Each line from the one containing "what is given" through the one containing "scene.view_settings.use_white_balance |= len(values)" is to be retyped exactly, both end lines included, and all other lines left out.
===== TASK INPUTS
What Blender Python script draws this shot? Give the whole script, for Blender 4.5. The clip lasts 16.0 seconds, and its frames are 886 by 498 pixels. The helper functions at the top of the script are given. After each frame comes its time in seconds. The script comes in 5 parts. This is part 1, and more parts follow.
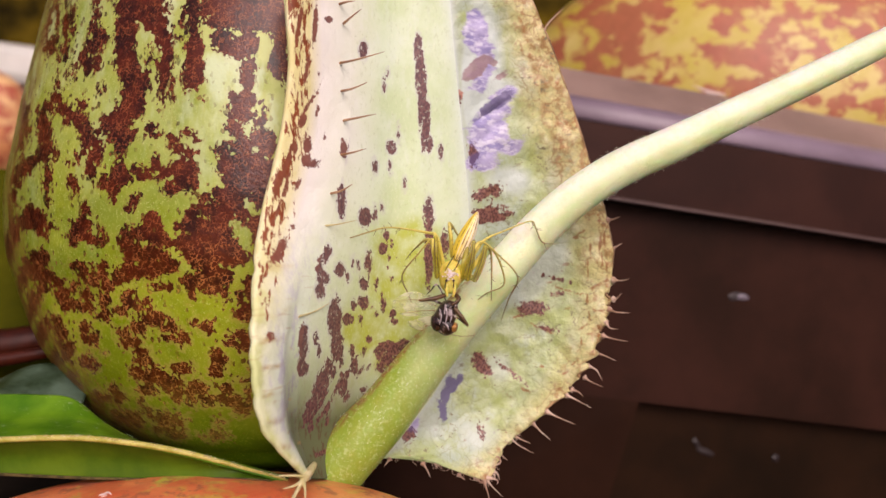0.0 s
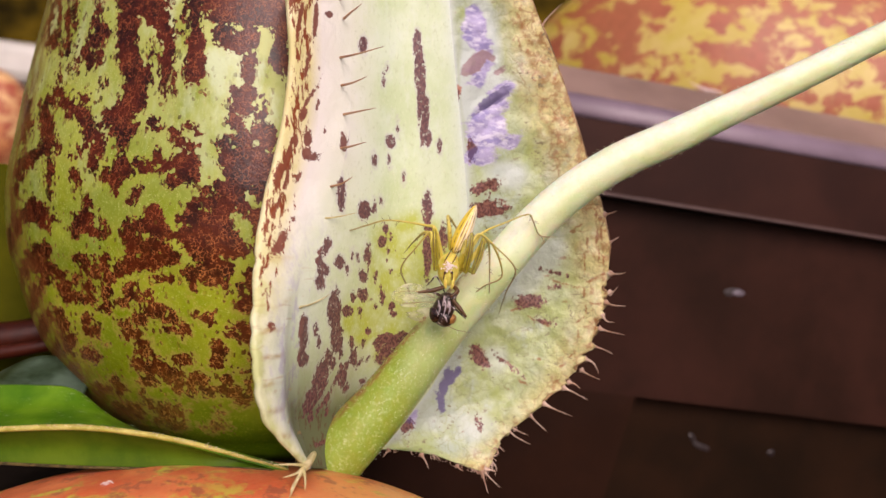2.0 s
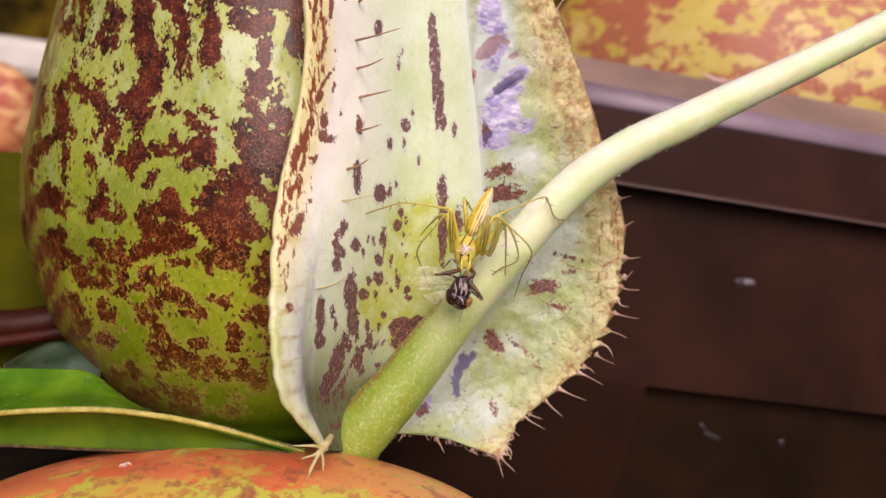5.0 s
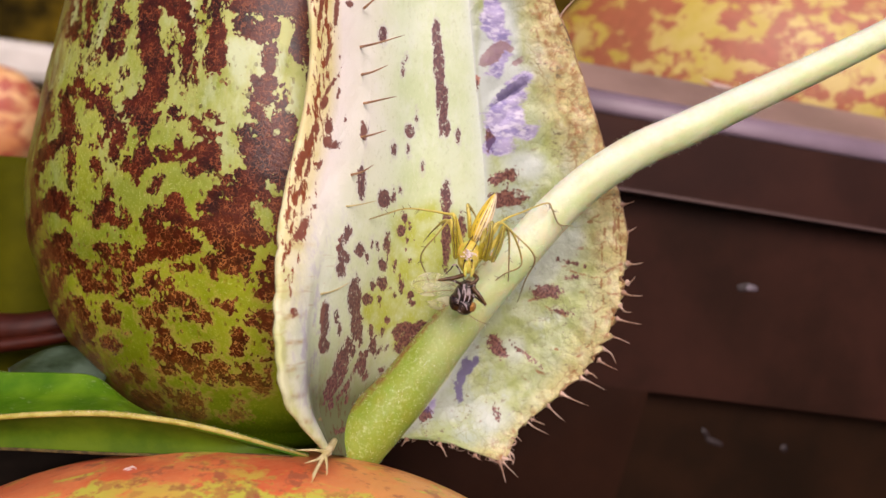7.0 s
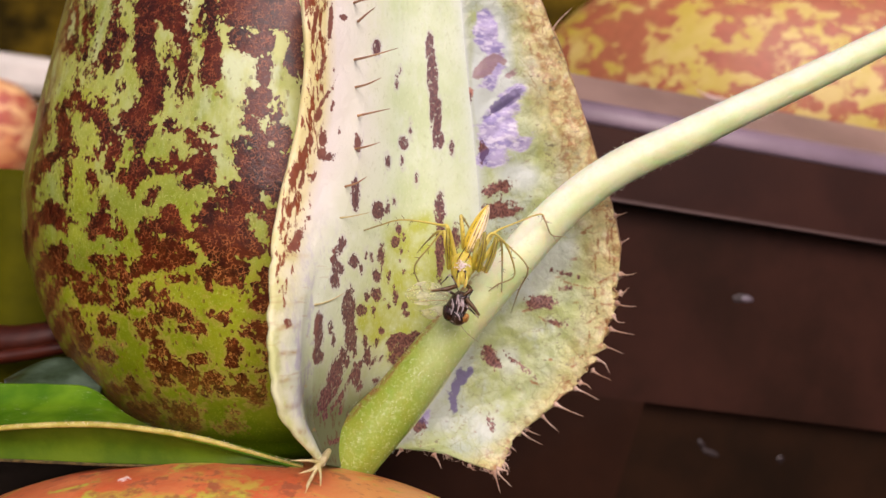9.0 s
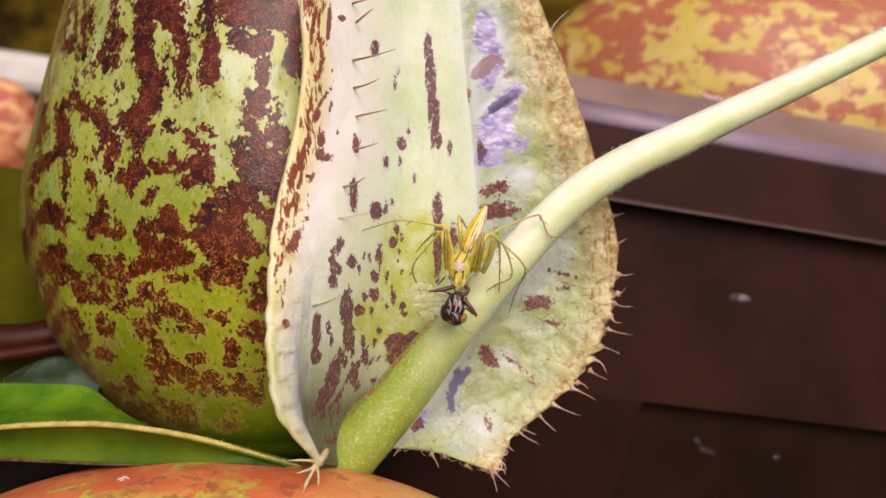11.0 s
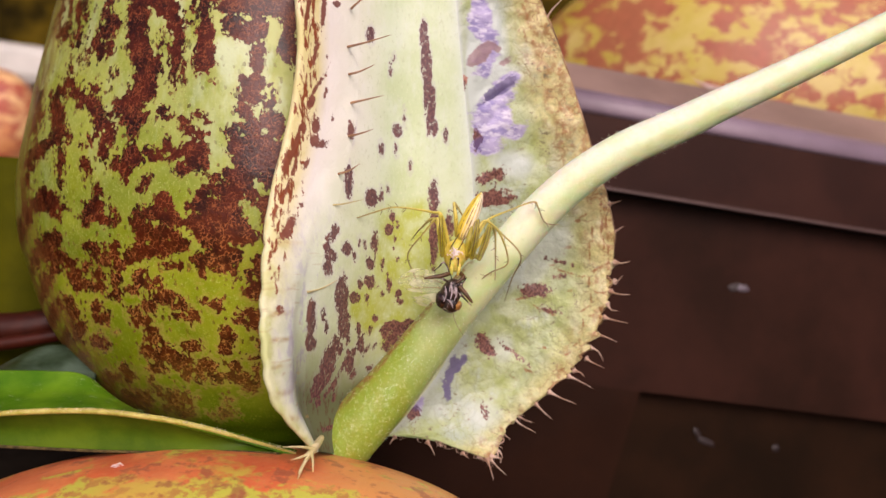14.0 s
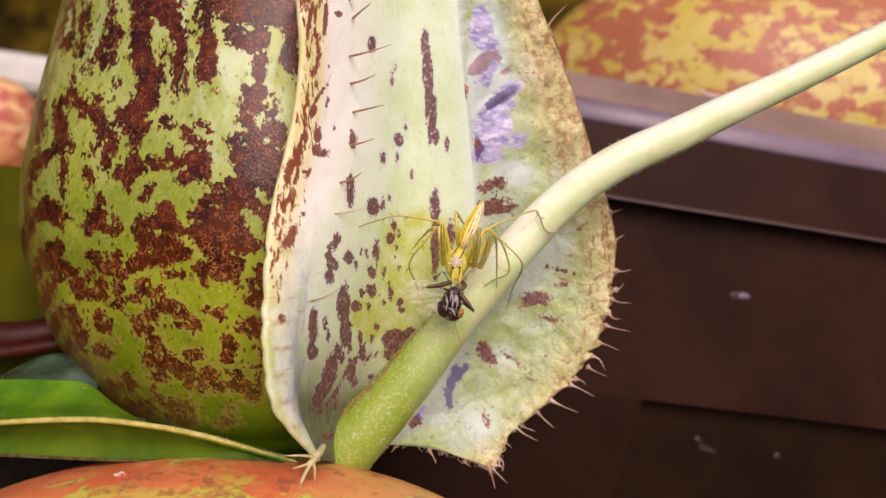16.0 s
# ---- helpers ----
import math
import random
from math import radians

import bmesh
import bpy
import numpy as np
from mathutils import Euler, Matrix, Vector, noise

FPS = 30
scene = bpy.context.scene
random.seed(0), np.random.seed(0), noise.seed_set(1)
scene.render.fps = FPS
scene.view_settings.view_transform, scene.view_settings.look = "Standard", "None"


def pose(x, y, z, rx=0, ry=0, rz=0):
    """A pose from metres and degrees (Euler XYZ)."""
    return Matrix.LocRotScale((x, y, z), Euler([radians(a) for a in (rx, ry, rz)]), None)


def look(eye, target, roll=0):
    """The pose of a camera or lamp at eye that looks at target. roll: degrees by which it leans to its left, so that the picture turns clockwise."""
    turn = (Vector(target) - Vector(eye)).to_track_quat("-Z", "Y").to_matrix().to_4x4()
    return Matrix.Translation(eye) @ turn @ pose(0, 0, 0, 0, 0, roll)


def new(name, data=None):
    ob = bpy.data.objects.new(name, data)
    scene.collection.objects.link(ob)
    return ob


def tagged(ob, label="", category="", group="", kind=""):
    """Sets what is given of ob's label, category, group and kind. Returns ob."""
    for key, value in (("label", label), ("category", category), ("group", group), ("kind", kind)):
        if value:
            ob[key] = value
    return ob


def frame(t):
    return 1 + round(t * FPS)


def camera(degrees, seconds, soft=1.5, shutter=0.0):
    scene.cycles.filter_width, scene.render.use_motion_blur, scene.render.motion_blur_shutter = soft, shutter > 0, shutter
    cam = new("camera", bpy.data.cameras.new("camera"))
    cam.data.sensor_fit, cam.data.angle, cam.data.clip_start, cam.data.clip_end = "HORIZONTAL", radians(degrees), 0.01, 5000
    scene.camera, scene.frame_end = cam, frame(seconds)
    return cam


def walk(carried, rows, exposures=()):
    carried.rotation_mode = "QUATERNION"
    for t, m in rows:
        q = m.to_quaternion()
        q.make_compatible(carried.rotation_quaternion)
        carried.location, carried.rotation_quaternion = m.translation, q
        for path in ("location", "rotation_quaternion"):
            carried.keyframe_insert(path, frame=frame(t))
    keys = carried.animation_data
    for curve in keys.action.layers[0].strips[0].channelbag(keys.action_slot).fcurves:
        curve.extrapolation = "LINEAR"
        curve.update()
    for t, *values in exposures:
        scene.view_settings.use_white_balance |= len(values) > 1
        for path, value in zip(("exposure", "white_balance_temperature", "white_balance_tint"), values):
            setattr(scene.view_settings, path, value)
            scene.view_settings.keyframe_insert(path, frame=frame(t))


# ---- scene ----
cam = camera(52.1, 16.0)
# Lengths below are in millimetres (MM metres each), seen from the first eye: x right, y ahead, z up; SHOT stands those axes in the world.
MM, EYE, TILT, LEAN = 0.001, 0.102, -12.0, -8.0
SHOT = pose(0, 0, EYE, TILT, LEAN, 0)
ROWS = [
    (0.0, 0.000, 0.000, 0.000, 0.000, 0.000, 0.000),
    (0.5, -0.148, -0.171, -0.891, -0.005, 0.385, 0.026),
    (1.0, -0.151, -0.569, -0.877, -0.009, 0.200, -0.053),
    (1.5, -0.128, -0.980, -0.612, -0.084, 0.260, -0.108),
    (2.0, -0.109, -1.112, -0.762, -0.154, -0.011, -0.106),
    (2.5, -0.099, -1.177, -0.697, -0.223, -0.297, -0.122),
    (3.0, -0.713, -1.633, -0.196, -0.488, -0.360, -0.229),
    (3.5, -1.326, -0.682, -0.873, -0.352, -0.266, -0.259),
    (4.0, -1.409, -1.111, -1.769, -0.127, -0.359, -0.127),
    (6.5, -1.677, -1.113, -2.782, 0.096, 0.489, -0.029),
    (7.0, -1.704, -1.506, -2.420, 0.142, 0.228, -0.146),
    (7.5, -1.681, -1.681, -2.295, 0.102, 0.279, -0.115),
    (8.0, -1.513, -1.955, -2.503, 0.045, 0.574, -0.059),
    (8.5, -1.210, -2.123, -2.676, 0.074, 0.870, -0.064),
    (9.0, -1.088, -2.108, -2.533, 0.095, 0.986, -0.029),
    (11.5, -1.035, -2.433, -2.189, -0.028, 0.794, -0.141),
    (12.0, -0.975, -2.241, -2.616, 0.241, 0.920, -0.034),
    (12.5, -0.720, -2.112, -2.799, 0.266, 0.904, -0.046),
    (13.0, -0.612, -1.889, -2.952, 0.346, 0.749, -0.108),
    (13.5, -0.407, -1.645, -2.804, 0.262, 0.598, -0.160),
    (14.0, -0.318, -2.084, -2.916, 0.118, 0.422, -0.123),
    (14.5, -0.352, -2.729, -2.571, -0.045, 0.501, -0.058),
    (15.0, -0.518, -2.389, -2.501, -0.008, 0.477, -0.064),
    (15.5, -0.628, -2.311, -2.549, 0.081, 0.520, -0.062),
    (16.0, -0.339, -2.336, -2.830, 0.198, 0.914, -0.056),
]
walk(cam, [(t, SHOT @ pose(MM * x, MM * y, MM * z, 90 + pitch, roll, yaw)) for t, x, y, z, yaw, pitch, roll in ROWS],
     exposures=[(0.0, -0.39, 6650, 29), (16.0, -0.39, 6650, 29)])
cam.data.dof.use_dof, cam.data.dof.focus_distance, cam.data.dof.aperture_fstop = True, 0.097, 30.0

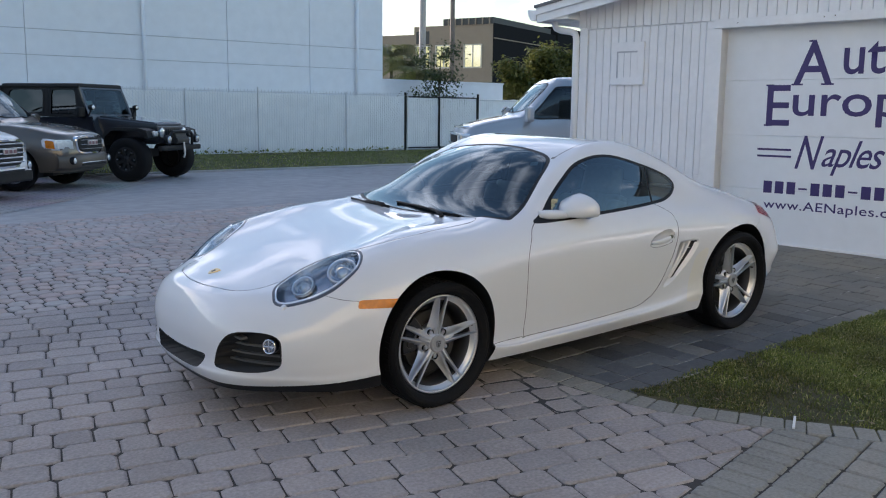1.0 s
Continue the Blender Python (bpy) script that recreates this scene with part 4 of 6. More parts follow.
==========
# ANSWER TO THE TASK
    """Sets what is given of ob's label, category, group and kind. Returns ob."""
    for key, value in (("label", label), ("category", category), ("group", group), ("kind", kind)):
        if value:
            ob[key] = value
    return ob


def frame(t):
    return 1 + round(t * FPS)


def camera(degrees, seconds, soft=1.5, shutter=0.0):
    scene.cycles.filter_width, scene.render.use_motion_blur, scene.render.motion_blur_shutter = soft, shutter > 0, shutter
    cam = new("camera", bpy.data.cameras.new("camera"))
    cam.data.sensor_fit, cam.data.angle, cam.data.clip_start, cam.data.clip_end = "HORIZONTAL", radians(degrees), 0.01, 5000
    scene.camera, scene.frame_end = cam, frame(seconds)
    return cam


def walk(carried, rows, exposures=()):
    carried.rotation_mode = "QUATERNION"
    for t, m in rows:
        q = m.to_quaternion()
        q.make_compatible(carried.rotation_quaternion)
        carried.location, carried.rotation_quaternion = m.translation, q
        for path in ("location", "rotation_quaternion"):
            carried.keyframe_insert(path, frame=frame(t))
    keys = carried.animation_data
    for curve in keys.action.layers[0].strips[0].channelbag(keys.action_slot).fcurves:
        curve.extrapolation = "LINEAR"
        curve.update()
    for t, *values in exposures:
        scene.view_settings.use_white_balance |= len(values) > 1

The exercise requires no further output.